C’est un assez grand rôle pour qui sait le comprendre. Vos préoccupations et vos écrits prouvent que nous aurions en vous un grand citoyen, si les ressentiments de la lutte pouvaient s’éteindre et si le règne de la liberté venait un jour guérir les ombrageuses défiances des hommes. Vous voyez comme les lois de la guerre sont encore farouches et implacables, vous qui les avez courageusement affrontées et qui les subissez plus courageusement encore. Elles nous paraissent plus odieuses que jamais quand nous voyons un homme tel que vous en être la victime. Ce n’est donc pas le nom terrible et magnifique que vous portez qui nous eût séduit. Nous avons à la fois diminué et grandi depuis les jours d’ivresse sublime qu’Il nous a donnés : son règne illustre n’est plus de ce monde, et l’héritier de son nom se préoccupe du sort des prolétaires !

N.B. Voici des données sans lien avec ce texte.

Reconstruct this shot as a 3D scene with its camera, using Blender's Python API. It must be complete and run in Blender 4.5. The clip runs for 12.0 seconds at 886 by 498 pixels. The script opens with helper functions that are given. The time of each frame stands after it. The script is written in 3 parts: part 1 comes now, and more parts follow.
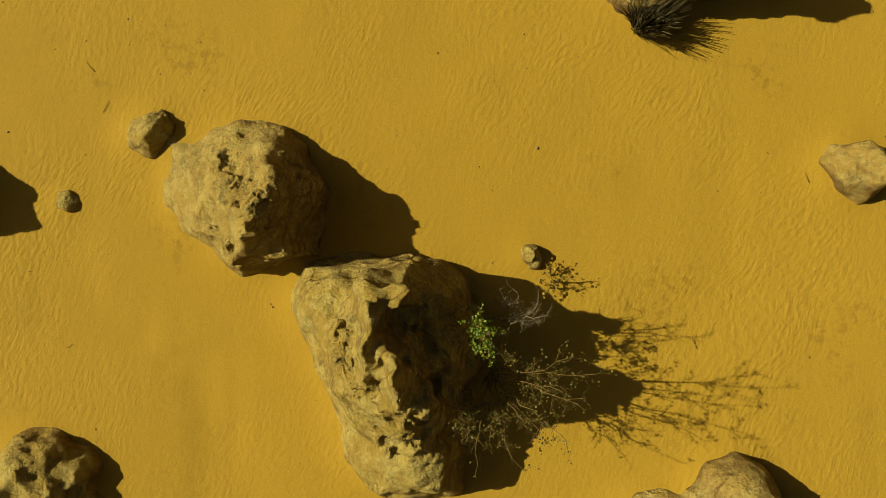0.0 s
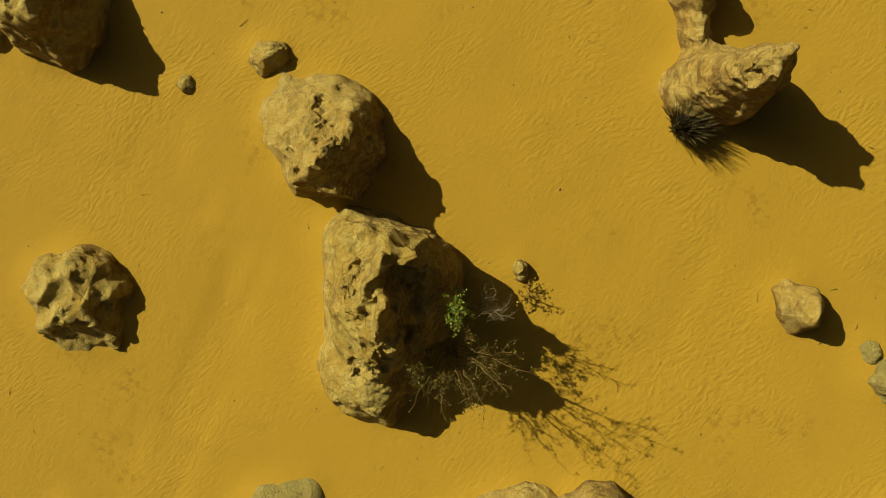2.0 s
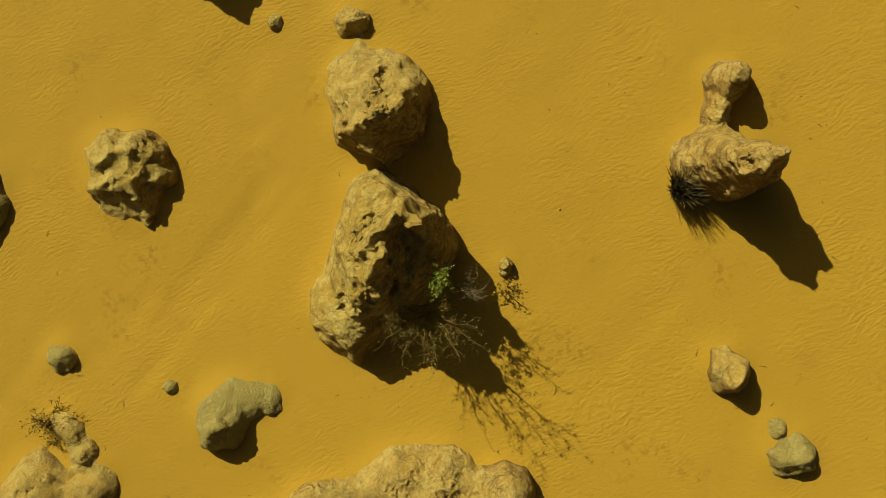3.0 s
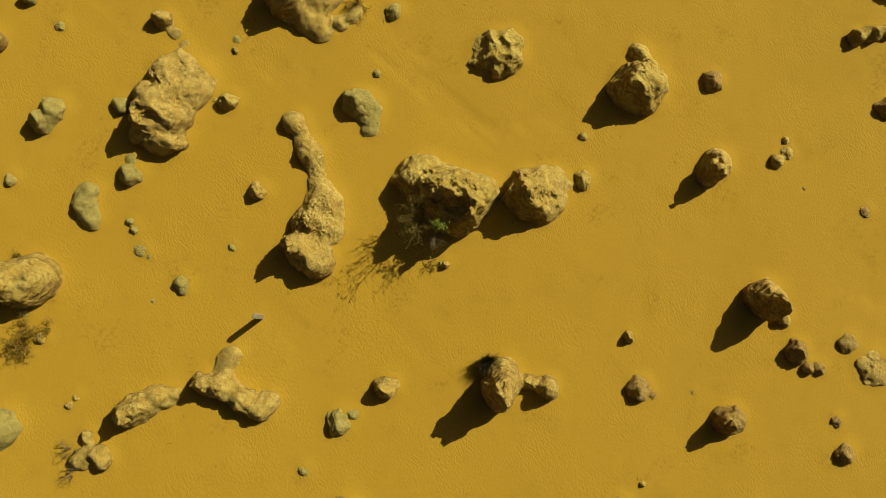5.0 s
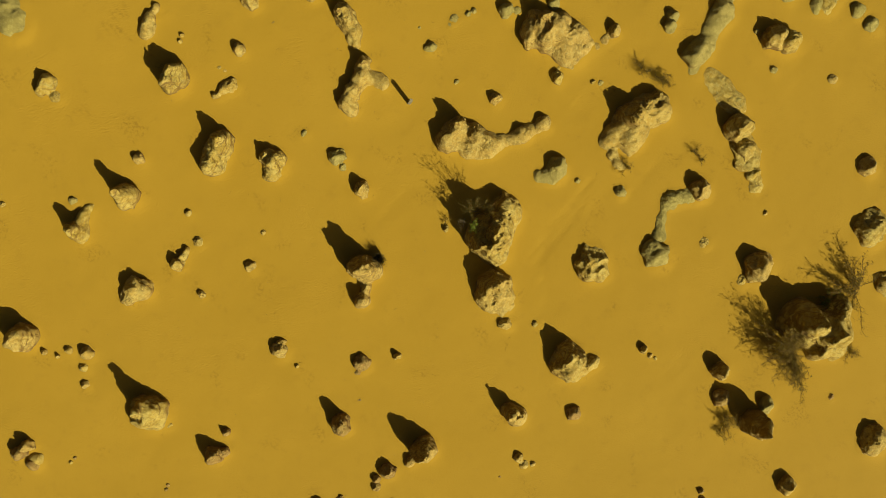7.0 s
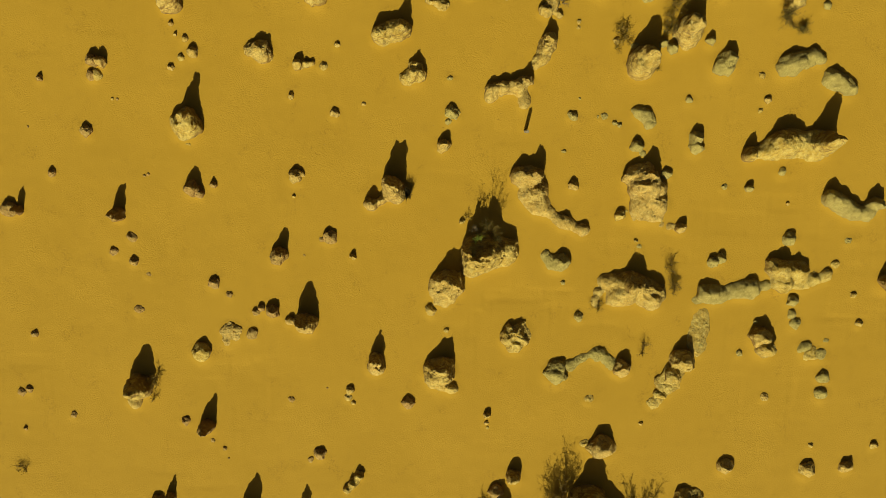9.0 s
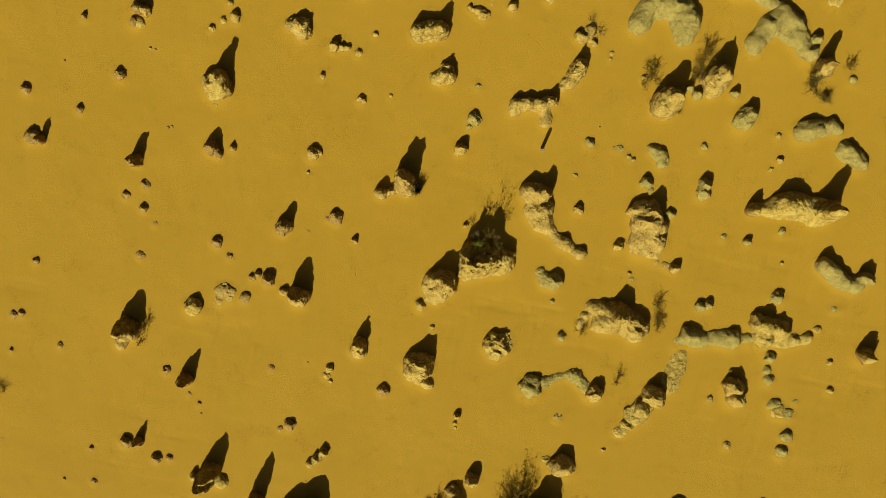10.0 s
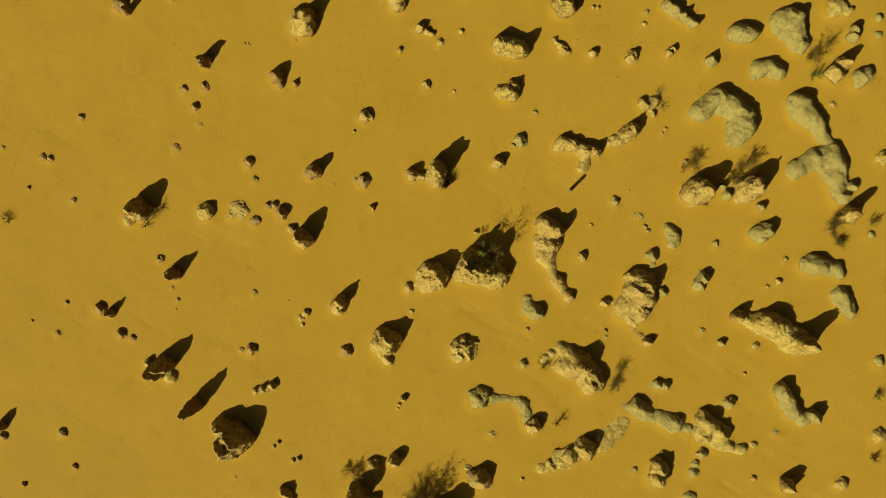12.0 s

Eh bien ! oui, là est votre grandeur, là est l’aliment de votre âme active. C’est un aliment sain et qui ne corrompra pas la jeunesse et la droiture de vos pensées, comme l’eût fait, peut-être malgré vous, l’exercice du pouvoir. Là serait le lien entre vous et les âmes républicaines que la France compte par millions.

Quant à moi personnellement, je ne connais pas le soupçon, et, s’il dépendait de moi, après vous avoir lu, j’aurais foi en vos promesses et j’ouvrirais la prison pour vous faire sortir, la main pour vous recevoir.

Mais, hélas ! ne vous faites pas d’illusions ! ils sont tous inquiets et sombres autour de moi, ceux qui rêvent des temps meilleurs. Vous ne les vaincrez que par la pensée, par la vertu, par le sentiment démocratique, par la doctrine de l’égalité. Vous avez de tristes loisirs, mais vous savez en tirer parti.

Parlez-nous donc encore de liberté, noble captif ! Le peuple est comme vous dans les fers. Le Napoléon d’aujourd’hui est celui qui personnifie la douleur du peuple comme l’autre personnifiait sa gloire.